## [Task objective]
Repeat all the records exactly, omitting pictures.

[Data items]

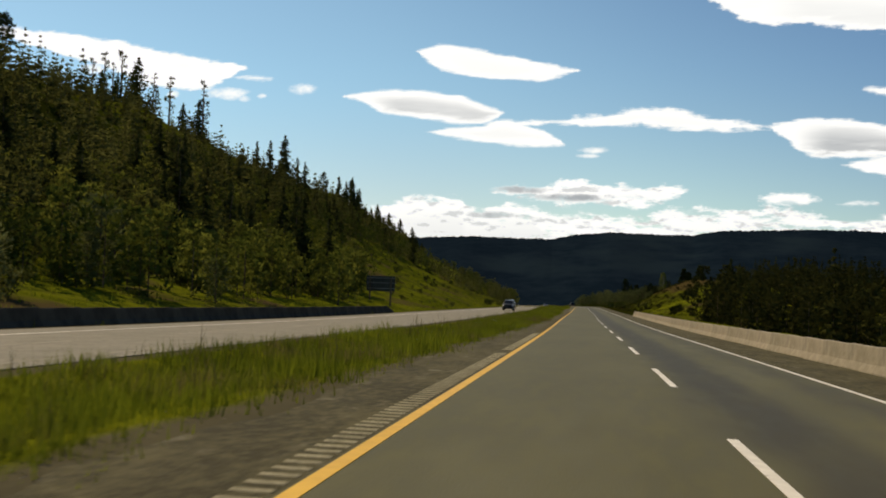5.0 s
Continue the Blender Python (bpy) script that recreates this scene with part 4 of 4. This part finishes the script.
# ---- roadside furniture ----
def box(bm, x0, x1, y0, y1, z0, z1, bevel=0.0):
    m = Matrix.Translation(((x0 + x1) / 2, (y0 + y1) / 2, (z0 + z1) / 2)) @ Matrix.Diagonal((x1 - x0, y1 - y0, z1 - z0, 1))
    made = bmesh.ops.create_cube(bm, size=1.0, matrix=m)["verts"]
    if bevel:
        edges = list({e for v in made for e in v.link_edges})
        bmesh.ops.bevel(bm, geom=edges, offset=bevel, segments=2, affect="EDGES", profile=0.6)


def from_bm(name, bm, mat, shade=False):
    me = bpy.data.meshes.new(name)
    bm.to_mesh(me)
    bm.free()
    me.materials.append(mat)
    if shade:
        me.polygons.foreach_set("use_smooth", np.ones(len(me.polygons), bool))
    return me


def boxes(name, rows, mat, bevel=0.0):
    bm = bmesh.new()
    for r in rows:
        box(bm, *r, bevel=bevel)
    return from_bm(name, bm, mat)


def placed(s, u, up=0.0, turn=0.0):
    """Pose on the ground or deck: local y runs along the road."""
    p, h = line_at(s)
    q = on_deck(s, u, up) if -18.2 < u < 10.5 else at(s, u, up)
    return Matrix.Translation(q) @ Matrix.Rotation(float(h) + radians(turn), 4, "Z")


def barrier_mesh(length, mat, end=False):
    """A concrete barrier: broad foot, sloped lower face, slim top; an end piece ramps down."""
    prof = ((-0.30, 0), (-0.30, 0.08), (-0.17, 0.30), (-0.10, 0.78), (-0.075, 0.81), (0.075, 0.81), (0.10, 0.78), (0.17, 0.30), (0.30, 0.08), (0.30, 0))
    verts, faces = [], []
    ys = (-length / 2, -length / 2 + 0.03, length / 2 - 0.03, length / 2)
    for j, y in enumerate(ys):
        k = 0.35 + 0.65 * (y + length / 2) / length if end else 1.0
        for x, z in prof:
            c = 0.996 if j in (0, 3) else 1.0
            verts.append((x * c, y, z * k * c))
    n = len(prof)
    for j in range(3):
        for i in range(n - 1):
            faces.append((j * n + i, j * n + i + 1, (j + 1) * n + i + 1, (j + 1) * n + i))
    faces += [tuple(range(n - 1, -1, -1)), tuple(range(3 * n, 4 * n))]
    return mesh_of("concrete_barrier", verts, faces, mat)


NEAR_BARS, SHADED_BARS = [(barrier_mesh(3.0, m), barrier_mesh(3.0, m, True)) for m in (M_CONCRETE, M_SHADED_CONCRETE)]
for s0, n, u, note in ((196.0, 46, 10.25, "sunlit weathered concrete barrier beside the near carriageway"), (181.0, 34, -19.3, "weathered concrete barrier beside the opposite carriageway, coloured dark for its shaded side")):
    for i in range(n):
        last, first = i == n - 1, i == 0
        ob = new("concrete_barrier", (NEAR_BARS if u > 0 else SHADED_BARS)[first or last])
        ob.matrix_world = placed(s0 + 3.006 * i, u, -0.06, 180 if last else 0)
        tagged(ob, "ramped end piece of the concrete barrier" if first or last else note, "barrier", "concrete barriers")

# large sign seen from behind
sign = new("road_sign")
sign.matrix_world = placed(309.5, -27.0, 0.0, -18)
rows = [(-2.4 + 1.2 * k, -1.225 + 1.2 * k, -0.03, 0.03, 1.7, 3.9) for k in range(4)]
for row in rows:
    part("panel", boxes("panel", [row], M_SIGN_BACK, 0.01), sign)
for x in (-1.75, 1.75):
    part("post", boxes("post", [(x - 0.11, x + 0.11, -0.16, -0.032, -0.8, 3.7)], M_POST, 0.02), sign, "dark timber sign post")
for z in (2.1, 2.9, 3.6):
    part("rail", boxes("rail", [(-2.3, 2.3, -0.07, -0.031, z - 0.04, z + 0.04)], M_STEEL), sign)
tagged(sign, "large road sign seen from its unpainted dull grey back", "road sign")
small = new("road_sign")
small.matrix_world = placed(129, -19.9, 0.0)
part("panel", boxes("panel", [(-0.3, 0.3, -0.02, 0.02, 1.15, 2.5)], M_SIGN_BACK, 0.01), small)
part("post", boxes("post", [(-0.05, 0.05, -0.12, -0.021, -0.5, 2.45)], M_POST, 0.01), small)
tagged(small, "narrow grey sign back on a single post", "road sign")
warning = new("road_sign")
warning.matrix_world = placed(73.3, -26.0, 0.0, -12)
diamond = part("panel", boxes("panel", [(-0.45, 0.45, -0.012, 0.012, -0.45, 0.45)], M_SIGN_BACK, 0.01), warning)
diamond.matrix_local = Matrix.Translation((0, 0, 2.75)) @ Matrix.Rotation(radians(45), 4, "Y")
part("post", boxes("post", [(-0.05, 0.05, -0.115, -0.014, -0.5, 3.2)], M_POST, 0.01), warning)
tagged(warning, "diamond-shaped warning sign seen from its dull back", "road sign")
POST, CAP = boxes("post", [(-0.028, 0.028, -0.02, 0.02, -0.4, 1.2)], M_POST, 0.01), boxes("reflector", [(-0.022, 0.022, -0.026, -0.0205, 1.02, 1.14)], M_STEEL, 0.002)
for s, u, note in ((38.8, -5.4, "thin dark marker post in the median grass"), (76, -6.2, "thin dark marker post in the median grass"),
                   (466, 11.7, "thin dark marker post on the grass verge"), (524, 13.4, "thin dark marker post on the grass verge"),
                   (154, 11.6, "thin dark marker post on the grass verge"), (400, -20.5, "thin dark marker post beyond the opposite carriageway")):
    ob = new("marker_post")
    ob.matrix_world = placed(s, u)
    part("stake", POST, ob)
    part("reflector", CAP, ob, "dull reflector plate")
    tagged(ob, note, "marker post", "marker posts")


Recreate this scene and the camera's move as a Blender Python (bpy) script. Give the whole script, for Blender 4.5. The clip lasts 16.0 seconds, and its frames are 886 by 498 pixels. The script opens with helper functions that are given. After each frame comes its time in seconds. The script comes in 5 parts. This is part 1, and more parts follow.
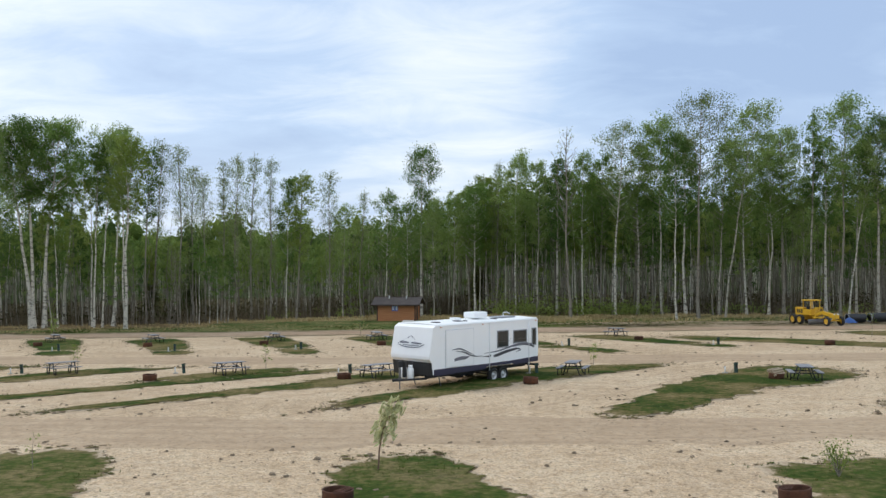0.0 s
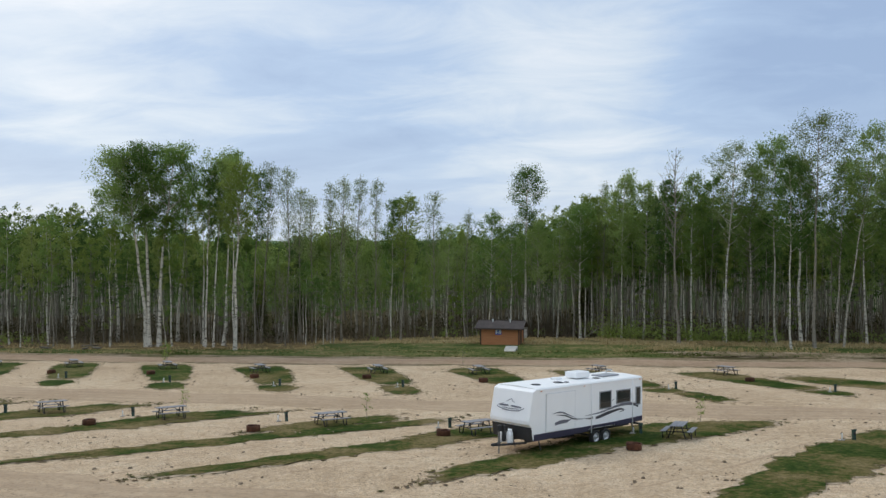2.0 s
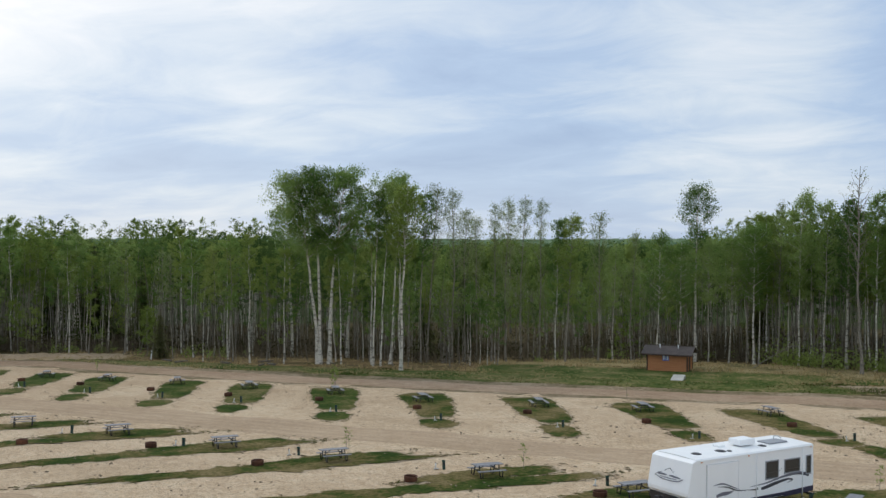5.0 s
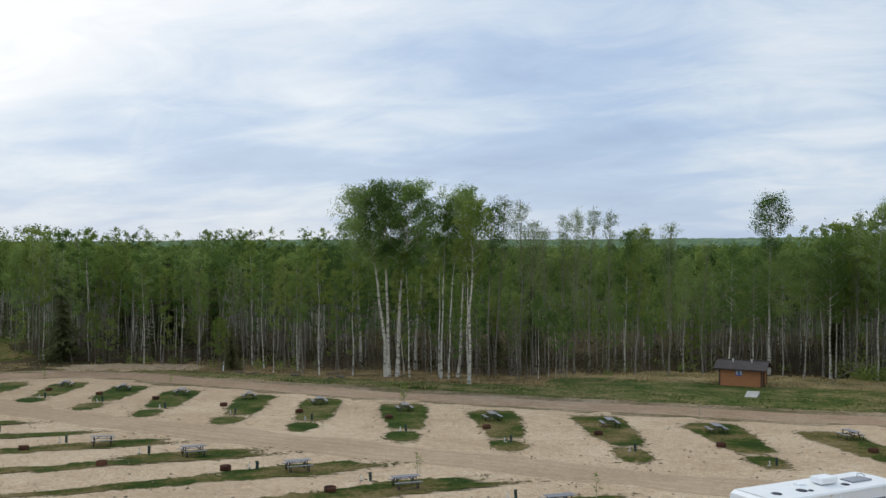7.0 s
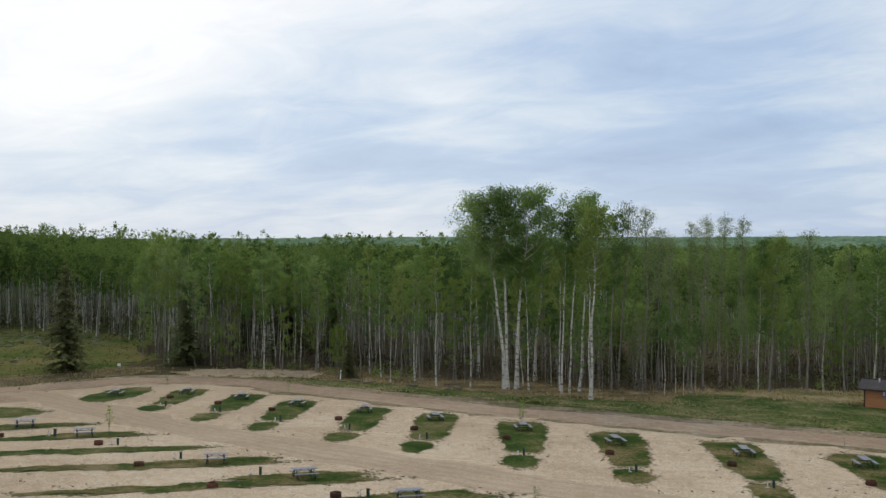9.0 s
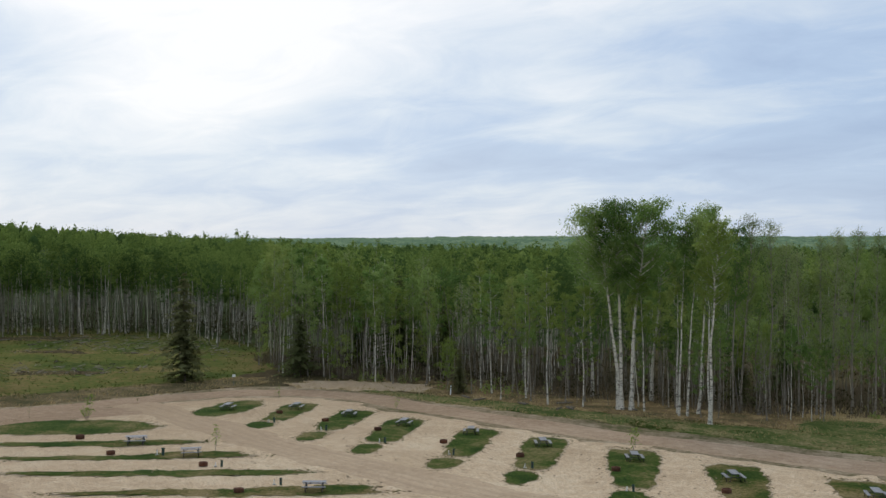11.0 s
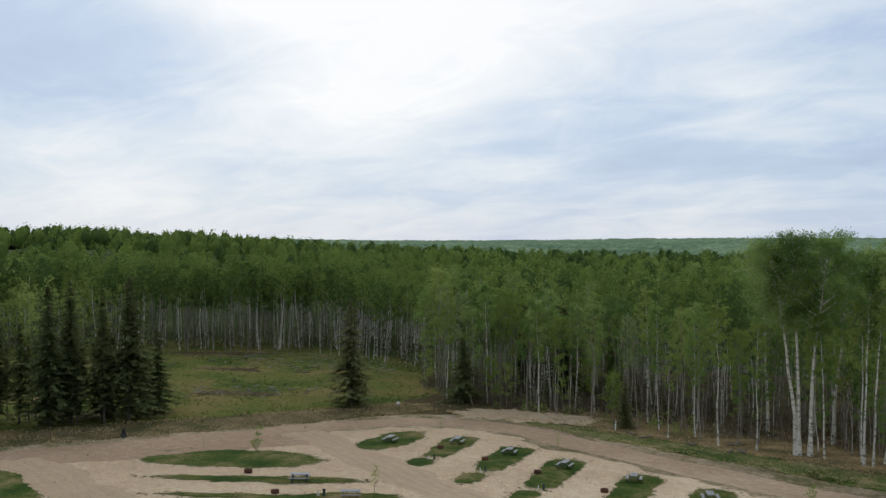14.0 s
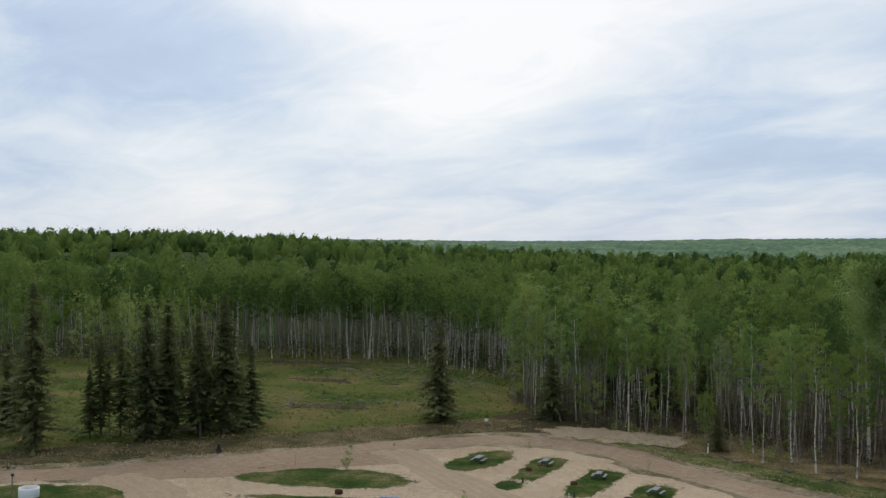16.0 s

## [Reply]
5.0 s
Continue the Blender Python (bpy) script that recreates this scene with part 4 of 4. This part finishes the script.
# ---- roadside furniture ----
def box(bm, x0, x1, y0, y1, z0, z1, bevel=0.0):
    m = Matrix.Translation(((x0 + x1) / 2, (y0 + y1) / 2, (z0 + z1) / 2)) @ Matrix.Diagonal((x1 - x0, y1 - y0, z1 - z0, 1))
    made = bmesh.ops.create_cube(bm, size=1.0, matrix=m)["verts"]
    if bevel:
        edges = list({e for v in made for e in v.link_edges})
        bmesh.ops.bevel(bm, geom=edges, offset=bevel, segments=2, affect="EDGES", profile=0.6)


def from_bm(name, bm, mat, shade=False):
    me = bpy.data.meshes.new(name)
    bm.to_mesh(me)
    bm.free()
    me.materials.append(mat)
    if shade:
        me.polygons.foreach_set("use_smooth", np.ones(len(me.polygons), bool))
    return me


def boxes(name, rows, mat, bevel=0.0):
    bm = bmesh.new()
    for r in rows:
        box(bm, *r, bevel=bevel)
    return from_bm(name, bm, mat)


def placed(s, u, up=0.0, turn=0.0):
    """Pose on the ground or deck: local y runs along the road."""
    p, h = line_at(s)
    q = on_deck(s, u, up) if -18.2 < u < 10.5 else at(s, u, up)
    return Matrix.Translation(q) @ Matrix.Rotation(float(h) + radians(turn), 4, "Z")


def barrier_mesh(length, mat, end=False):
    """A concrete barrier: broad foot, sloped lower face, slim top; an end piece ramps down."""
    prof = ((-0.30, 0), (-0.30, 0.08), (-0.17, 0.30), (-0.10, 0.78), (-0.075, 0.81), (0.075, 0.81), (0.10, 0.78), (0.17, 0.30), (0.30, 0.08), (0.30, 0))
    verts, faces = [], []
    ys = (-length / 2, -length / 2 + 0.03, length / 2 - 0.03, length / 2)
    for j, y in enumerate(ys):
        k = 0.35 + 0.65 * (y + length / 2) / length if end else 1.0
        for x, z in prof:
            c = 0.996 if j in (0, 3) else 1.0
            verts.append((x * c, y, z * k * c))
    n = len(prof)
    for j in range(3):
        for i in range(n - 1):
            faces.append((j * n + i, j * n + i + 1, (j + 1) * n + i + 1, (j + 1) * n + i))
    faces += [tuple(range(n - 1, -1, -1)), tuple(range(3 * n, 4 * n))]
    return mesh_of("concrete_barrier", verts, faces, mat)


NEAR_BARS, SHADED_BARS = [(barrier_mesh(3.0, m), barrier_mesh(3.0, m, True)) for m in (M_CONCRETE, M_SHADED_CONCRETE)]
for s0, n, u, note in ((196.0, 46, 10.25, "sunlit weathered concrete barrier beside the near carriageway"), (181.0, 34, -19.3, "weathered concrete barrier beside the opposite carriageway, coloured dark for its shaded side")):
    for i in range(n):
        last, first = i == n - 1, i == 0
        ob = new("concrete_barrier", (NEAR_BARS if u > 0 else SHADED_BARS)[first or last])
        ob.matrix_world = placed(s0 + 3.006 * i, u, -0.06, 180 if last else 0)
        tagged(ob, "ramped end piece of the concrete barrier" if first or last else note, "barrier", "concrete barriers")

# large sign seen from behind
sign = new("road_sign")
sign.matrix_world = placed(309.5, -27.0, 0.0, -18)
rows = [(-2.4 + 1.2 * k, -1.225 + 1.2 * k, -0.03, 0.03, 1.7, 3.9) for k in range(4)]
for row in rows:
    part("panel", boxes("panel", [row], M_SIGN_BACK, 0.01), sign)
for x in (-1.75, 1.75):
    part("post", boxes("post", [(x - 0.11, x + 0.11, -0.16, -0.032, -0.8, 3.7)], M_POST, 0.02), sign, "dark timber sign post")
for z in (2.1, 2.9, 3.6):
    part("rail", boxes("rail", [(-2.3, 2.3, -0.07, -0.031, z - 0.04, z + 0.04)], M_STEEL), sign)
tagged(sign, "large road sign seen from its unpainted dull grey back", "road sign")
small = new("road_sign")
small.matrix_world = placed(129, -19.9, 0.0)
part("panel", boxes("panel", [(-0.3, 0.3, -0.02, 0.02, 1.15, 2.5)], M_SIGN_BACK, 0.01), small)
part("post", boxes("post", [(-0.05, 0.05, -0.12, -0.021, -0.5, 2.45)], M_POST, 0.01), small)
tagged(small, "narrow grey sign back on a single post", "road sign")
warning = new("road_sign")
warning.matrix_world = placed(73.3, -26.0, 0.0, -12)
diamond = part("panel", boxes("panel", [(-0.45, 0.45, -0.012, 0.012, -0.45, 0.45)], M_SIGN_BACK, 0.01), warning)
diamond.matrix_local = Matrix.Translation((0, 0, 2.75)) @ Matrix.Rotation(radians(45), 4, "Y")
part("post", boxes("post", [(-0.05, 0.05, -0.115, -0.014, -0.5, 3.2)], M_POST, 0.01), warning)
tagged(warning, "diamond-shaped warning sign seen from its dull back", "road sign")
POST, CAP = boxes("post", [(-0.028, 0.028, -0.02, 0.02, -0.4, 1.2)], M_POST, 0.01), boxes("reflector", [(-0.022, 0.022, -0.026, -0.0205, 1.02, 1.14)], M_STEEL, 0.002)
for s, u, note in ((38.8, -5.4, "thin dark marker post in the median grass"), (76, -6.2, "thin dark marker post in the median grass"),
                   (466, 11.7, "thin dark marker post on the grass verge"), (524, 13.4, "thin dark marker post on the grass verge"),
                   (154, 11.6, "thin dark marker post on the grass verge"), (400, -20.5, "thin dark marker post beyond the opposite carriageway")):
    ob = new("marker_post")
    ob.matrix_world = placed(s, u)
    part("stake", POST, ob)
    part("reflector", CAP, ob, "dull reflector plate")
    tagged(ob, note, "marker post", "marker posts")


Recreate this scene and the camera's move as a Blender Python (bpy) script. Give the whole script, for Blender 4.5. The clip lasts 16.0 seconds, and its frames are 886 by 498 pixels. The script opens with helper functions that are given. After each frame comes its time in seconds. The script comes in 5 parts. This is part 1, and more parts follow.
0.0 s
2.0 s
5.0 s
7.0 s
9.0 s
11.0 s
14.0 s
16.0 s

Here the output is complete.